Der vergangene Sonntag hatte für mich mal wieder einen typischen Berliner Charakter: völlig unterschiedliche Lebenswelten. Wobei zwei davon unter dem Dach der Stadtmission sind und sogar zu meinem Dienstbereich gehören.
Aber der Reihe nach.
I. Vormittags war ich nach längerer Zeit endlich mal wieder in unserer Iranischen Gemeinde („Kinder des Lichts“), die inzwischen zur Jungen Kirche Berlin (JKB) Lichtenberg in deren Gemeinderäume umgezogen ist. Und: Wir feierten den inzwischen 10. Taufgottesdienst in der 2016 offiziell gegründeten Gemeinde. Inzwischen ist die Gemeinde – nach zwischenzeitlicher Krise vor ein paar Jahren – wieder auf 60 bis 70 Mitgieder gewachsen, am Sonntag waren es mit Gästen über 80 Personen, die dieses Fest miterleben wollten.
Dabei spielt die Dekoration eine ganz wichtige Rolle. Bis halb zwei in der Nacht war vorbereitet worden, unzählige liebevollste Details in typisch persischem Stil. Und dazu kam dann noch eine gigantische Tauf-Torte (natürlich in hellblau, um das Taufwasser zu symbolisieren).

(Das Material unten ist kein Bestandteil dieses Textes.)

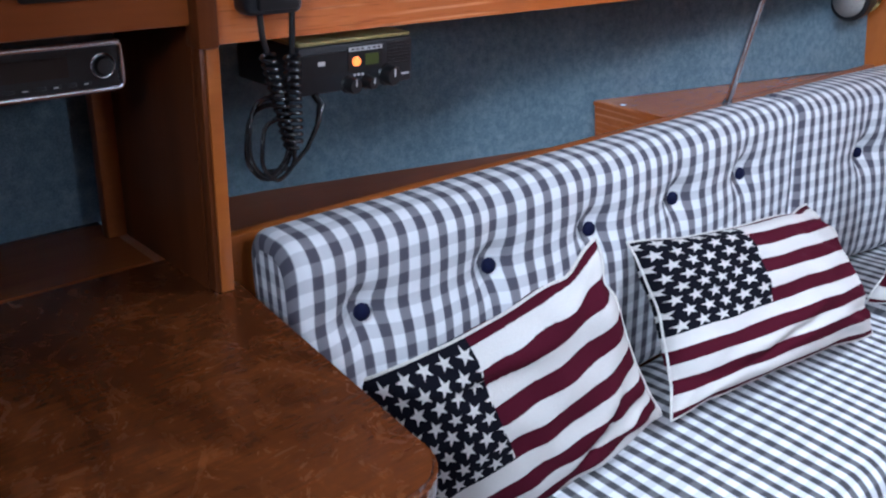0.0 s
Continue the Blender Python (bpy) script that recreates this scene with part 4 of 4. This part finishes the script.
structure("wall_chart_lining", box(-1.232, -1.215, -2.64, -1.9455, CZ, 1.2045), M["lining"], "blue-grey carpet lining behind the chart table")
t = thing("instrument_board", (-0.93, -2.4, 1.205), "wooden instrument board above the chart table", "panel")
part("board", box(-0.938, -0.92, -3.1, -1.9505, 1.203, 1.471, 0.003), M["shelf"], t)
part("shelf_board", box(-1.45, -0.9385, -3.1, -1.9505, 1.205, 1.219), M["shelf"], t)
ip = part("switch_plate", box(-0.919, -0.912, -2.115, -2.045, 1.236, 1.30, 0.002), M["black"], t, "black switch plate")
part("print_bar", box(-0.9118, -0.9112, -2.098, -2.075, 1.2405, 1.2435), M["print"], ip)

# car-type stereo hung under the board
t = thing("stereo", (-1.07, -2.085, 1.13), "silver-rimmed black stereo unit under the board", "stereo")
x0 = -1.0
part("body", box(-1.16, x0 - 0.004, -2.178, -1.995, 1.131, 1.2045, 0.002), M["black"], t)
rim = [(x0 + 0.002, y, z) for y, z in rounded(-2.180, -1.993, 1.132, 1.180, 0.005, 4)]
part("rim", tube(rim, 0.0036, True, 8), M["steel"], t, "silver front rim")
fp = part("front", prism(rounded(-2.176, -1.997, 1.135, 1.177, 0.003, 3), "x", x0 - 0.004, x0 + 0.003), M["black"], t)
part("display", box(x0 + 0.0031, x0 + 0.0042, -2.148, -2.050, 1.149, 1.170), M["gap"], fp)
part("knob", lathe([(0, 0.007), (0.008, 0.007), (0.0105, 0.004), (0.0105, 0)], pose(x0 + 0.003, -2.014, 1.157, 0, 90), 24), M["black"], fp)
part("knob_rim", tube([(x0 + 0.004, -2.014 + 0.0125 * math.cos(a), 1.157 + 0.0125 * math.sin(a)) for a in [2 * math.pi * i / 24 for i in range(24)]], 0.0010, True, 6), M["steel"], fp)
for i in range(9):
    y = -2.162 + i * 0.0155
    part("key", box(x0 + 0.0031, x0 + 0.0046, y, y + 0.010, 1.1385, 1.1425, 0.0006, 1), M["grey"], fp)
    if i % 2 == 0:
        part("print_bar", box(x0 + 0.0047, x0 + 0.0049, y + 0.002, y + 0.007, 1.1397, 1.1408), M["print"], fp)

# radio under the locker
t = thing("radio", (-1.02, -1.715, 1.10), "black marine radio with an orange key under the locker", "radio")
fx = -0.949


def rbox(name, y0, y1, z0, z1, d0, d1, mat, parent, bev=0.0, label=""):
    """Pieces on the radio's front; d is the distance out of it."""
    return part(name, box(fx + d0, fx + d1, -1.714 + y0, -1.714 + y1, 1.131 + z0, 1.131 + z1, bev), mat, parent, label)


body = rbox("body", -0.088, 0.088, -0.029, 0.029, -0.14, 0.0, M["grey"], t, 0.004)
rbox("top_cover", -0.086, 0.086, 0.0292, 0.034, -0.138, -0.003, M["yellowed"], t, 0.002, "yellowed metal top cover")
rbox("bracket", -0.03, 0.03, 0.0342, 0.0488, -0.09, -0.05, M["yellowed"], t, 0.001, "mounting bracket")
rbox("panel_left", -0.085, -0.02, -0.006, 0.020, 0.0002, 0.0018, M["black"], body)
rbox("panel_mid", -0.017, 0.036, -0.006, 0.025, 0.0002, 0.0018, M["black"], body)
rbox("white_line", -0.0165, 0.0355, 0.0185, 0.0235, 0.0019, 0.0023, M["print"], body, 0, "printed white band")
for y in (-0.013, -0.006, 0.002, 0.012, 0.020, 0.027):
    rbox("print_bar", y, y + 0.005, 0.0200, 0.0220, 0.0024, 0.0026, M["ink"], body)
rbox("display", 0.009, 0.030, 0.000, 0.014, 0.0019, 0.0024, M["lcd"], body, 0, "greenish display")
part("orange_key", lathe([(0, 0.004), (0.0048, 0.0035), (0.006, 0)], pose(fx + 0.0018, -1.714 - 0.005, 1.131 + 0.006, 0, 90), 20), M["orange"], body, "round orange key")
for y, z, r in ((0.045, -0.016, 0.0125), (0.012, -0.021, 0.008), (-0.016, -0.021, 0.010)):
    k = part("knob", lathe([(0, 0.017), (r * 0.85, 0.017), (r, 0.013), (r, 0.002), (r * 1.15, 0.0)], pose(fx, -1.714 + y, 1.131 + z, 0, 90), 24), M["black"], body)
    part("pointer", box(fx + 0.0171, fx + 0.0176, -1.714 + y - 0.001, -1.714 + y + 0.001, 1.131 + z, 1.131 + z + r * 0.8), M["print"], k)
for i in range(7):
    rbox("grille_slot", 0.046, 0.082, -0.003 + i * 0.0042, -0.0015 + i * 0.0042, 0.0002, 0.0014, M["black"], body)
rbox("label_bar", 0.060, 0.082, -0.0195, -0.0165, 0.0002, 0.0008, M["print"], body)
for y in (-0.008, -0.002, 0.004):
    rbox("print_bar", y, y + 0.0035, -0.0125, -0.0095, 0.0002, 0.0008, M["print"], body)
rbox("badge", -0.062, -0.052, 0.006, 0.011, 0.0019, 0.0023, M["print"], body)

# handset with its coiled lead
t = thing("radio_handset", (-0.90, -1.83, 1.21), "black radio handset on the locker with a coiled lead", "handset")
hs = part("shell", box(-0.918, -0.884, -1.905, -1.835, 1.212, 1.345, 0.010, 4), M["grey"], t)
part("speaker_cap", box(-0.8845, -0.876, -1.897, -1.842, 1.28, 1.338, 0.004, 3), M["black"], hs)
part("mouth_cap", box(-0.8845, -0.878, -1.895, -1.845, 1.218, 1.25, 0.003, 3), M["black"], hs)
part("clip", box(-0.9195, -0.9175, -1.885, -1.855, 1.25, 1.30), M["steel"], t)


def coil(a, b, sag, turns, r, wire, n_per=9):
    pts = []
    N_ = turns * n_per
    a, b = Vector(a), Vector(b)
    for i in range(N_ + 1):
        k = i / N_
        c = a.lerp(b, k) + Vector((0, 0, -sag * 4 * k * (1 - k)))
        th = 2 * math.pi * turns * k
        c += Vector((math.cos(th) * r, math.sin(th) * r, 0))
        pts.append(c)
    return tube(pts, wire, n=6)


part("lead_left", tube([(-0.895, -1.885, 1.213), (-0.893, -1.884, 1.19), (-0.895, -1.878, 1.172)], 0.0035, n=8), M["black"], t)
part("lead_right", tube([(-0.895, -1.845, 1.213), (-0.893, -1.847, 1.19), (-0.895, -1.847, 1.168)], 0.0035, n=8), M["black"], t)
part("coil_left", coil((-0.895, -1.878, 1.172), (-0.90, -1.847, 1.062), 0.0, 13, 0.0080, 0.0024), M["cable"], t, "glossy black coiled lead")
part("coil_right", coil((-0.895, -1.847, 1.168), (-0.90, -1.843, 1.062), 0.0, 13, 0.0080, 0.0024), M["cable"], t, "glossy black coiled lead")


def loop_path(cy, cz, ry, rz, x, a0, a1, n=22, wob=0.0):
    return [(x + wob * math.sin(i), cy + ry * math.cos(radians(a0 + (a1 - a0) * i / n)), cz + rz * math.sin(radians(a0 + (a1 - a0) * i / n))) for i in range(n + 1)]


cb = thing("radio_cables", (-0.93, -1.86, 1.03), "loops of thin glossy black cable below the radio", "cable")
for cy, cz, ry, rz, x in ((-1.866, 1.072, 0.026, 0.046, -0.918), (-1.862, 1.064, 0.030, 0.044, -0.925), (-1.858, 1.058, 0.022, 0.036, -0.912)):
    part("loop", tube(loop_path(cy, cz, ry, rz, x, 70, 400, 26, 0.002), 0.0027, n=7), M["cable"], cb)
part("lead", tube([(-0.935, -1.860, 1.026), (-0.93, -1.83, 1.026), (-0.932, -1.805, 1.045), (-0.938, -1.785, 1.070), (-0.944, -1.775, 1.092), (-0.955, -1.778, 1.104)], [0.0027, 0.0027, 0.0028, 0.003, 0.005, 0.005], n=8), M["cable"], cb)

# ---------- starboard counter end ----------
t = thing("galley_counter", (0.8, -2.3, FLOOR), "varnished wooden galley counter end beside the settee", "counter")
edge_pts = [(0.99, -1.752), (0.45, -1.897), (0.415, -1.915), (0.40, -1.95)]
part("top_board", prism(edge_pts + [(0.40, -3.1), (0.99, -3.1)], "z", CZ - 0.04, CZ, 0.008), M["table"], t)
part("end_panel", prism([(0.985, -1.762), (0.46, -1.903), (0.46, -1.923), (0.985, -1.782)], "z", FLOOR, CZ - 0.0405), M["table"], t)
part("front_panel", box(0.46, 0.48, -3.1, -1.93, FLOOR, CZ - 0.0405), M["table"], t)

Der Gottesdienst (zweieinhalb Stunden) hatte vier Teile: Begrüßung, Gebet und Lobpreis mit vielen Liedern und Bibeltexten, alles mit Begeisterung vorgetragen und gesungen.
Dann meine Predigt mit Satz-für-Satz-Übersetzung. „Ihr habt ja nicht einen Geist empfangen, der euch zu Sklaven macht. Dann müsstet ihr doch wieder Angst haben. Ihr habt vielmehr einen Geist empfangen, der euch zu Kindern Gottes macht. Weil wir diesen Geist haben, können wir rufen: Abba! Lieber Vater!“ (Römer 8). Wie sehr treffen diese Worte von Paulus in die Situation von jungen Christen, die ihre Herkunftsreligion in ihrem Heimatland nur als zutiefst furchteinflößend erlebt haben. Und nun Gott kennengelernt haben als jemanden, der sie liebt und dem sie vertrauen können.
Bei der Predigt fiel mir auf, wieviele aus der Iranischen Gemeinde inzwischen gut Deutsch können. Wenn Massoud, dem Übersetzer, mal ein Wort nicht einfiel, riefen sie ihm im Chor die richtige persische Vokabel. Sehr lustig. Insgesamt hat sich die Lebenssituation etwa bei der Hälfte der Gemeinde inzwischen sehr positiv entwickelt: Sie haben reguläre Wohnungen, Jobs und Ausbildungsplätze gefunden. Inzwischen ist aber auch der „Durchlauf“ geringer, weil weniger Menschen es schaffen, aus dem Iran auszureisen, und weil weniger von denen, die hier ankommen, dann nochmal innerhalb Deutschlands oder Europas verteilt werden. Das hilft natürlich der ganzen Community.
Der dritte Teil fand dann im Foyer statt, wo für die Taufen ein Wasserbecken und eine weitere Lautsprecheranlage aufgebaut war. Man kann kaum beschreiben, wie intensiv diese Erwachsenen-Taufen erlebt werden von Menschen, die einen völlig anderen religiösen Hintergrund haben: Was für ein Gefühl der Befreiung, das zugleich tief erschüttert und begeistert. Nach jeder Taufe wird die Musik voll aufgedreht, geklatscht und getanzt, gelacht und geweint.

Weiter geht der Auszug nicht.